Meet a Hebrew-school teacher turned blackjack dealer in Las Vegas

World News

LAS VEGAS (JTA) — Orly Graves doesn’t look twice as a group of friends sits down around midnight at the blackjack table and puts down $1,000. She compliments their shoes and grabs a hook, clasping it underneath the table so one of the women can hang her purse on it.

“That’s what you do, you anticipate their needs before they need it,” she explains.

Graves, 59, is responsible for monitoring four blackjack tables at Wynn Las Vegas, a five-star hotel and casino on the Strip. She works late-night shifts — 8 p.m. to 4 a.m. — five days a week. A former dealer herself, she makes sure the dealers are doing their jobs, that no money goes missing and the customers are satisfied.

Graves grew up in the Israeli city of Petach Tikvah before coming to the United States on a college basketball scholarship in 1980. She has been working in the gaming industry on and off for 20 years. In between, she also worked at a local Jewish day school and two synagogue Hebrew schools teaching Hebrew and Judaic studies.

Though the two professions may seem worlds apart, she insists they are not.

The Jewish Telegraphic Agency sat down with Graves to learn more about what it’s like to work as a dealer in Sin City. The conversation has been edited for clarity and length.

JTA: How did you end up working at a casino?

Graves: I was a schoolteacher. I loved it. At the time my boyfriend, who is my husband for the last 30 years, he was a manager in a casino. I really didn’t like casinos. I didn’t want to be part of it.

As a schoolteacher, you struggle. What do you make, 32 or 35 thousand a year? And I was madly in love with the children, it was definitely my passion.

So my [now] husband says, “Why don’t you go to dealing school?” I said, “I really don’t want to. But you know what? I’ll try it.” I went for three days and they hired me.
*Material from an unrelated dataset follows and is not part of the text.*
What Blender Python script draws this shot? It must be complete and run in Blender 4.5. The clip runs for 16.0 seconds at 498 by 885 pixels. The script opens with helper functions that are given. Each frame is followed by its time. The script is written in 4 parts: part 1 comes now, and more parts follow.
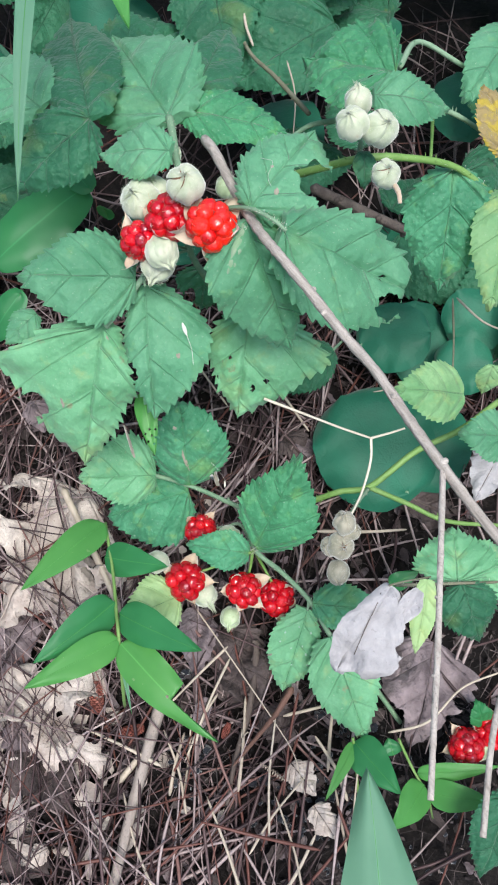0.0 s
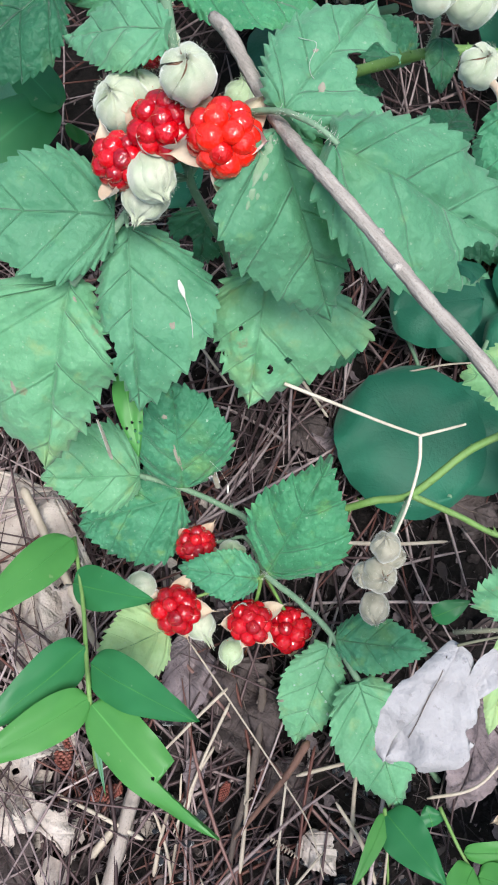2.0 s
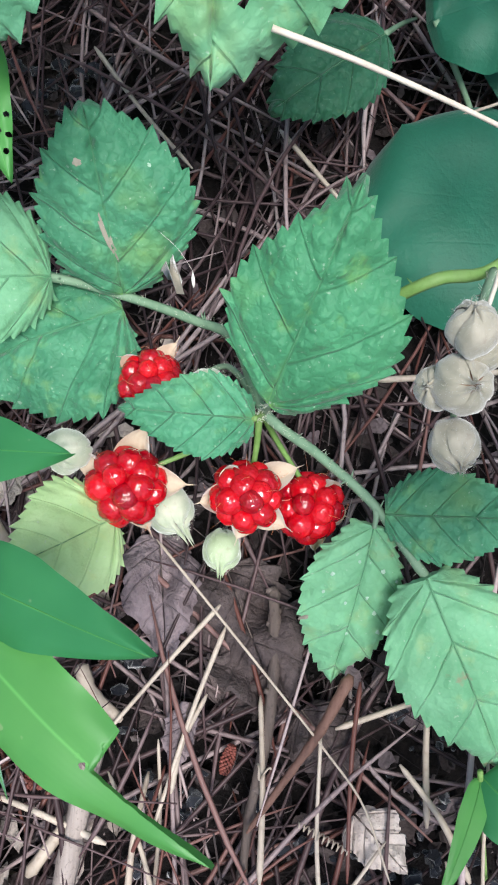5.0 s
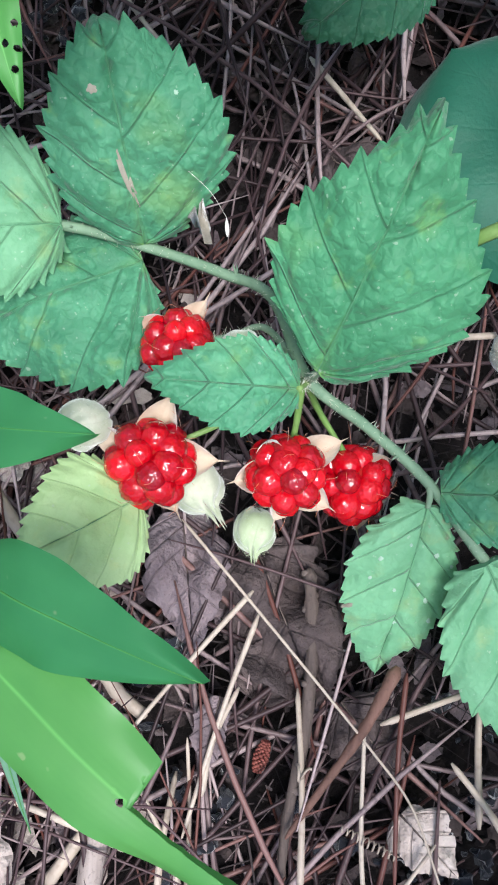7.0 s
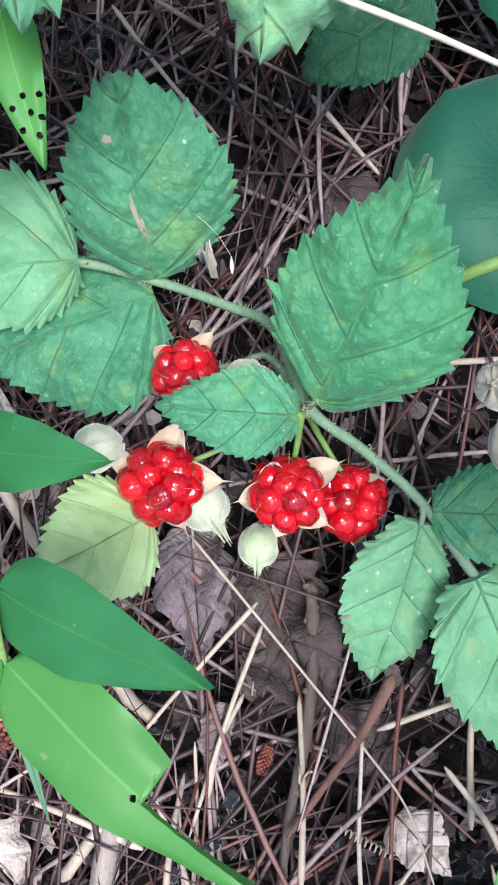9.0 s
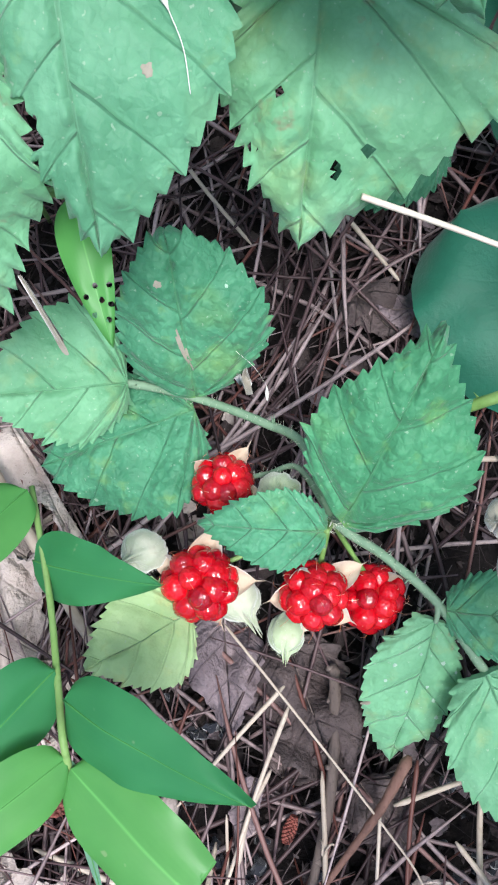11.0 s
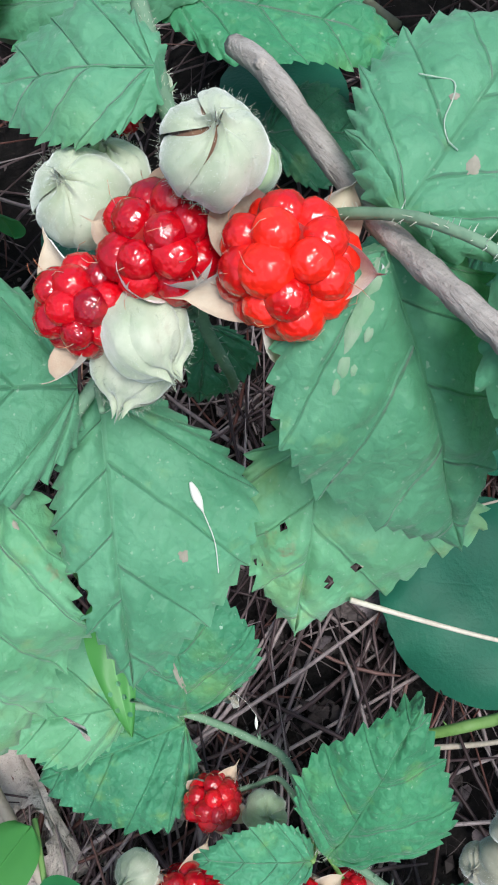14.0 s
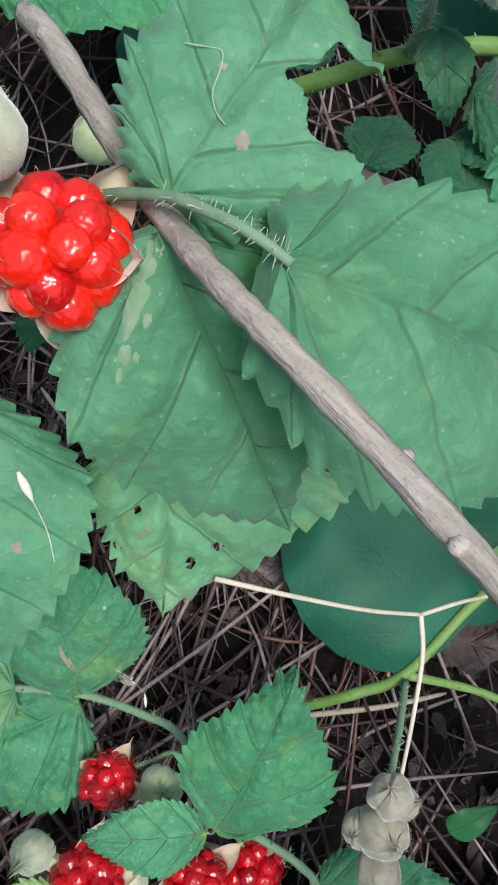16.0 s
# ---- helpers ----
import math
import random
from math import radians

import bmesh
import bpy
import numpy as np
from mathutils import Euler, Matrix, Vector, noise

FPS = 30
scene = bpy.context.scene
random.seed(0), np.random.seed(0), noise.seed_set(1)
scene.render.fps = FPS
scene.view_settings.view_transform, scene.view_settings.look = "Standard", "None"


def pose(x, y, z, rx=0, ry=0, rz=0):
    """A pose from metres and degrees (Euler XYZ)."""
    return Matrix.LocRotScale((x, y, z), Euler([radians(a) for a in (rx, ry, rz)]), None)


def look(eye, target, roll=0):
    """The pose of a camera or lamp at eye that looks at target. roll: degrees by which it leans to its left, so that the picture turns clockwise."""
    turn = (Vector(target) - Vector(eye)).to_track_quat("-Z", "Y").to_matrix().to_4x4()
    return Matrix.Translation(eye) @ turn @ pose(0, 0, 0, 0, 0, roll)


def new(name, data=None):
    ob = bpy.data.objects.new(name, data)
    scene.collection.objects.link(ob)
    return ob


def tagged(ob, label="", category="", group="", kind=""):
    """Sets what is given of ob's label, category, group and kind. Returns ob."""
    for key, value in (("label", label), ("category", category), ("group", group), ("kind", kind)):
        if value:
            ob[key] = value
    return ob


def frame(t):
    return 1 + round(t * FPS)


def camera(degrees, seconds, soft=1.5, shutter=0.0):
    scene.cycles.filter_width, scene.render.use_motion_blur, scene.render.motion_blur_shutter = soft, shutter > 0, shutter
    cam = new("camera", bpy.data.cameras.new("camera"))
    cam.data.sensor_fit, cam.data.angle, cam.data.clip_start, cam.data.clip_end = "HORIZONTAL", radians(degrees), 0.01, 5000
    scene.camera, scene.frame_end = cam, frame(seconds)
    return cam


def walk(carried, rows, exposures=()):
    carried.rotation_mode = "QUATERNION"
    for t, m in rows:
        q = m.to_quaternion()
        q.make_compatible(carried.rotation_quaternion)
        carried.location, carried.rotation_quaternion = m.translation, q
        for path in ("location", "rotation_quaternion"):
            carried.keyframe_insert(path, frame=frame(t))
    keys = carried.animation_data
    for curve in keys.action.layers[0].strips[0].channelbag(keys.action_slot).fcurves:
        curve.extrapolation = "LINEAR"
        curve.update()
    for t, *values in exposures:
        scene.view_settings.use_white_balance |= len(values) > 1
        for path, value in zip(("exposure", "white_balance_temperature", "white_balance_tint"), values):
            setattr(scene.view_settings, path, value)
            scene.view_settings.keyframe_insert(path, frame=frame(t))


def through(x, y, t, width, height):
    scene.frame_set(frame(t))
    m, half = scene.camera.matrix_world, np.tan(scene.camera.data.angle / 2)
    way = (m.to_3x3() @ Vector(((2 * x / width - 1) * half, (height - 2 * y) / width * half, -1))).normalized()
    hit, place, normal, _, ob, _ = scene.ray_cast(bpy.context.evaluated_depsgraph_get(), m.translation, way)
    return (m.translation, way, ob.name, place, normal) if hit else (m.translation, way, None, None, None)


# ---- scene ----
cam = camera(32.77, 16.0, soft=2.0)
# seconds, eye in mm, yaw, pitch and roll in degrees
PATH = [
    (0, 0.02, -0.87, 304.76, 0.20, -67.64, 0.37),
    (0.5, -2.27, 9.64, 290.06, -2.31, -68.24, 3.09),
    (1, -4.21, 20.59, 273.72, -2.02, -68.97, 3.30),
    (1.5, -4.26, 27.17, 258.38, -2.34, -69.83, 3.52),
    (2, -7.16, 29.05, 252.51, -3.32, -70.13, 4.44),
    (2.5, -8.80, 32.73, 251.02, -3.53, -70.14, 4.90),
    (3, -6.96, 33.90, 243.89, -3.94, -70.60, 5.17),
    (3.5, -6.46, 30.41, 223.10, -2.79, -71.21, 3.48),
    (4, -4.98, 30.54, 200.17, -1.87, -71.77, 1.05),
    (4.2, -3.03, 30.39, 192.45, -2.17, -71.99, 0.62),
    (6.3, -7.47, 32.03, 142.97, -7.55, -77.37, 3.77),
    (6.5, -8.72, 33.61, 145.02, -7.64, -77.43, 3.79),
    (7, -9.55, 38.16, 150.81, -6.51, -77.45, 2.99),
    (7.5, -8.65, 38.32, 156.16, -4.55, -77.22, 1.23),
    (8, -9.46, 38.23, 156.90, -5.45, -77.02, 2.04),
    (10.3, -7.99, 41.48, 164.29, -1.02, -76.97, -2.46),
    (10.5, -9.52, 43.10, 165.33, -0.82, -77.07, -2.56),
    (11, -11.22, 51.34, 176.28, 0.08, -76.35, -2.87),
    (11.5, -15.34, 62.13, 184.59, -0.82, -75.15, -1.50),
    (12, -13.15, 70.10, 189.00, -2.02, -73.51, 0.30),
    (12.5, -13.91, 74.12, 195.36, -4.19, -71.55, 2.71),
    (13, -16.63, 76.55, 198.51, -6.50, -69.94, 4.83),
    (13.5, -19.08, 79.89, 201.25, -9.99, -68.43, 7.19),
    (14, -18.54, 80.44, 201.44, -11.20, -67.44, 8.32),
    (14.5, -12.90, 78.31, 204.38, -10.44, -67.52, 7.46),
    (15, -12.25, 77.50, 207.29, -11.89, -67.55, 7.19),
    (15.5, -4.84, 82.45, 202.39, -15.74, -69.89, 10.60),
    (16, -3.06, 82.38, 201.15, -18.65, -69.66, 13.12),
]
walk(cam, [(t, pose(x / 1000, y / 1000, z / 1000, 90 + pitch, 0, yaw) @ pose(0, 0, 0, 0, 0, roll)) for t, x, y, z, yaw, pitch, roll in PATH],
     exposures=((0.0, 0.86, 6250, 6), (4.0, 0.94, 6250, 7), (6.5, 1.03, 6080, 12), (8.0, 1.07, 6080, 12), (10.5, 1.14, 6050, 12), (12.5, 0.82, 6080, 5), (14.0, 0.72, 6030, 4), (16.0, 0.51, 6400, 5)))

# ---- world, light ----
world = bpy.data.worlds.new("world")
scene.world = world
world.use_nodes = True
wn = world.node_tree.nodes
sky = wn.new("ShaderNodeTexSky")
sky.sky_type = "NISHITA"
sky.sun_disc = False
SUN_ELEVATION, SUN_TURN = radians(71), radians(163)
sky.sun_elevation, sky.sun_rotation = SUN_ELEVATION, SUN_TURN
sky.air_density, sky.dust_density = 1.0, 3.0
world.node_tree.links.new(sky.outputs["Color"], wn["Background"].inputs["Color"])
wn["Background"].inputs["Strength"].default_value = 0.105

sun = new("sun", bpy.data.lights.new("sun", "SUN"))
sun.data.energy, sun.data.angle, sun.data.color = 2.45, radians(22), (1.0, 0.97, 0.94)
sun.matrix_world = look((math.sin(SUN_TURN) * math.cos(SUN_ELEVATION) * 3, math.cos(SUN_TURN) * math.cos(SUN_ELEVATION) * 3, math.sin(SUN_ELEVATION) * 3), (0, 0, 0))

MM = 0.001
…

So I was a dealer for a couple of years and I was doing both, I was teaching and dealing. The money for dealing was excellent because you live on your tips. You make minimum wage and then whatever tips you make.
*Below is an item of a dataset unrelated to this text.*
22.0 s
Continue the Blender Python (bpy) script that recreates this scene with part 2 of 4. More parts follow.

The money at this place is phenomenal. I got hired — not for my dealing skills, just for my people skills. Because we’re a people business.

Tell me more about why people skills matter in a casino.

It’s like in anything else in life, where you go to a restaurant, you go to a spa, you go to anywhere that you want to be taken care of, you want to be treated special. So the people skill is how to read people, be welcoming to them.

You deal with people who can spend $15, and you deal with people who can spend millions, so that’s where the difference is. You got NFL players, actors, actresses — they all want to be treated very nice, so you gotta know how to do it.

Were you intimidated at first when people would bet large sums of money?

I was very scared in the beginning. It was like, “Oh, $25,000 chips!” But now it’s just a chip. It’s the people — I love when they come back and they look for me. People look for you because they had an amazing experience.

You mentioned how much money you can make working here. What has that money done for you?

I was able to send my daughter to private school from first grade to the end of high school, and that’s huge. It’s a lot of money. It was an amazing sacrifice to make and it paid off. I’m very blessed to have this opportunity.

What types of sacrifice did you have to make?

What I mean is, you make a lot of money here and it can go to your head. You can go spend it all. And I think the sacrifices I made, I went without [spending that money] and I allowed my kid to have a private school.

As a schoolteacher, there’s no way you can afford to send your child to a private Jewish school in the U.S. It’s outrageous. So this job allowed me to do so.

Going from Hebrew school teacher to blackjack dealer seems like a big change.

It’s the same thing. Working with preschoolers and drunks after midnight that come to clubs and all that — it’s the same thing, if that makes any sense to you. That’s how I make sense out of it. To me, because it’s such a [change] — education to this.

But what you’re doing is you’re educating here, too. A bunch of 21-year-olds don’t know how to behave when they drink, and I say, “Hey guys, what do you think your mom would think about that, pulling your pants down?”

The environments do seem pretty different at the same time.

The environments are greatly different. Especially in here, you have a lot of high-end players, people who are going to spend 3, 4, 500 dollars a night on a hotel. How would you like to be treated? Like a princess, right? That’s the bottom line.

I notice you’re wearing a Star of David. Do you wear it to work every day?

Every day. And I get a lot of comments — some positive, some negative.

The Jewish people that come in here, they love to see that I’m proud of wearing this and I’m not afraid.

And then when the Arabs come — and I understand Arabic pretty well — they say, “She’s Jewish.” And they think maybe I will treat them in a different way, and it’s totally the opposite. I want them to feel welcome because I have no issues with them. This is open for anybody as long as you behave.